— START Data segment —

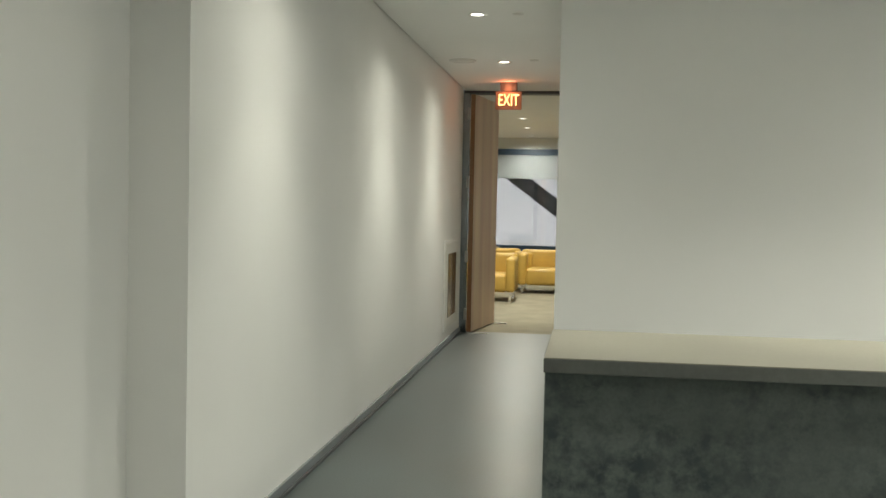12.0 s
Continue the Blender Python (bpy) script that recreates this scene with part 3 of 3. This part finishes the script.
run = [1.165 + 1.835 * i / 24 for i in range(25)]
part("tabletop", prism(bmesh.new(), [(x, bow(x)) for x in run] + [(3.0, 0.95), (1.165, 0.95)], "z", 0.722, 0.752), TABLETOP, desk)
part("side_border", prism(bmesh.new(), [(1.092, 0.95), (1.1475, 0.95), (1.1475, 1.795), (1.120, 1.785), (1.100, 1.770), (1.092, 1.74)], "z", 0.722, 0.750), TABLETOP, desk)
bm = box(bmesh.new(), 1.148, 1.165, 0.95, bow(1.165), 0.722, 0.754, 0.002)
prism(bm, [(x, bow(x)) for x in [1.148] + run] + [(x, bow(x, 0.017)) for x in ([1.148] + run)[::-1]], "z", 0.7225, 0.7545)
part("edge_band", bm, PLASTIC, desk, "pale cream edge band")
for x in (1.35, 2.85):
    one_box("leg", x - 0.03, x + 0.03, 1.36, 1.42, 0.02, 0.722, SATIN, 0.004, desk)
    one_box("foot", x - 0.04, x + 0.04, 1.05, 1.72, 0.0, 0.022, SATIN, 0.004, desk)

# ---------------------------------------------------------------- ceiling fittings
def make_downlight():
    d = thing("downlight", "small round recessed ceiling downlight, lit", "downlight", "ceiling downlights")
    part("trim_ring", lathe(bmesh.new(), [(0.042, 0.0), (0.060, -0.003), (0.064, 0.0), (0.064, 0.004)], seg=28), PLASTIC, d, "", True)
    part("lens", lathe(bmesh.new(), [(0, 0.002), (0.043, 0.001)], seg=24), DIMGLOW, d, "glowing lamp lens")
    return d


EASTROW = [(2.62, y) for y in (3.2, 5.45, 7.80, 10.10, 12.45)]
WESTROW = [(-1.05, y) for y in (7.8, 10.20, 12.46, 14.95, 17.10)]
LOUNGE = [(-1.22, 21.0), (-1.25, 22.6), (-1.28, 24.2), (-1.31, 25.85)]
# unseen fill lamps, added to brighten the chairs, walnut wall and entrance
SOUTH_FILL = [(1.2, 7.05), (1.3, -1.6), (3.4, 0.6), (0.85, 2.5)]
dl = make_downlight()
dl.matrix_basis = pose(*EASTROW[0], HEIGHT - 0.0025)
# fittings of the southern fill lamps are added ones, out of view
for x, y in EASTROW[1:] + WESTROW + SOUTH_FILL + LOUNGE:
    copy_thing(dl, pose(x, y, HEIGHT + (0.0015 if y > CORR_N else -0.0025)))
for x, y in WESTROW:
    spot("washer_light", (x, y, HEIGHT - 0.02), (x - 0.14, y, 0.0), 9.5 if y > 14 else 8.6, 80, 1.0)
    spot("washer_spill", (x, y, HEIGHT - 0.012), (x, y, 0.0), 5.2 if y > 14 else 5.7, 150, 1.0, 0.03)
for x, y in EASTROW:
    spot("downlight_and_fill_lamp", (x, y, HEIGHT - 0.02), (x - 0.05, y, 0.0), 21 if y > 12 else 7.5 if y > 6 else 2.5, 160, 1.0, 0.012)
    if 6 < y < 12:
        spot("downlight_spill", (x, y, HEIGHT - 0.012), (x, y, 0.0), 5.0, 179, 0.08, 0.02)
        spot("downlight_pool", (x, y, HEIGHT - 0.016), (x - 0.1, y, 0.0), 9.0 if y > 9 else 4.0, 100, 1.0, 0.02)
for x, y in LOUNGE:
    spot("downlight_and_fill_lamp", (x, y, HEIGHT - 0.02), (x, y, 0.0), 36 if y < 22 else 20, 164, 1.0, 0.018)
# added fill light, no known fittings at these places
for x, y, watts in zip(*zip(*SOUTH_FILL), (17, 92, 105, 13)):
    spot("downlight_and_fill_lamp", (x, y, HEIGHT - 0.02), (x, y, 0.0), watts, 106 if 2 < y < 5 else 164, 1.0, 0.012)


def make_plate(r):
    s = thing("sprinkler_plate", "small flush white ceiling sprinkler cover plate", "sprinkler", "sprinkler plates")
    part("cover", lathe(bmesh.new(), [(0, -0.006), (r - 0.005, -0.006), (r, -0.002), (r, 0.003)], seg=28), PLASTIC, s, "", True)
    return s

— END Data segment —

Work instructions: Beginning with the line containing "Continue the Blender" and ending with the line containing "0.022, SATIN, 0.004, desk)", extract those lines exactly from the listing above, and only those.

Task output:
Continue the Blender Python (bpy) script that recreates this scene with part 3 of 3. This part finishes the script.
run = [1.165 + 1.835 * i / 24 for i in range(25)]
part("tabletop", prism(bmesh.new(), [(x, bow(x)) for x in run] + [(3.0, 0.95), (1.165, 0.95)], "z", 0.722, 0.752), TABLETOP, desk)
part("side_border", prism(bmesh.new(), [(1.092, 0.95), (1.1475, 0.95), (1.1475, 1.795), (1.120, 1.785), (1.100, 1.770), (1.092, 1.74)], "z", 0.722, 0.750), TABLETOP, desk)
bm = box(bmesh.new(), 1.148, 1.165, 0.95, bow(1.165), 0.722, 0.754, 0.002)
prism(bm, [(x, bow(x)) for x in [1.148] + run] + [(x, bow(x, 0.017)) for x in ([1.148] + run)[::-1]], "z", 0.7225, 0.7545)
part("edge_band", bm, PLASTIC, desk, "pale cream edge band")
for x in (1.35, 2.85):
    one_box("leg", x - 0.03, x + 0.03, 1.36, 1.42, 0.02, 0.722, SATIN, 0.004, desk)
    one_box("foot", x - 0.04, x + 0.04, 1.05, 1.72, 0.0, 0.022, SATIN, 0.004, desk)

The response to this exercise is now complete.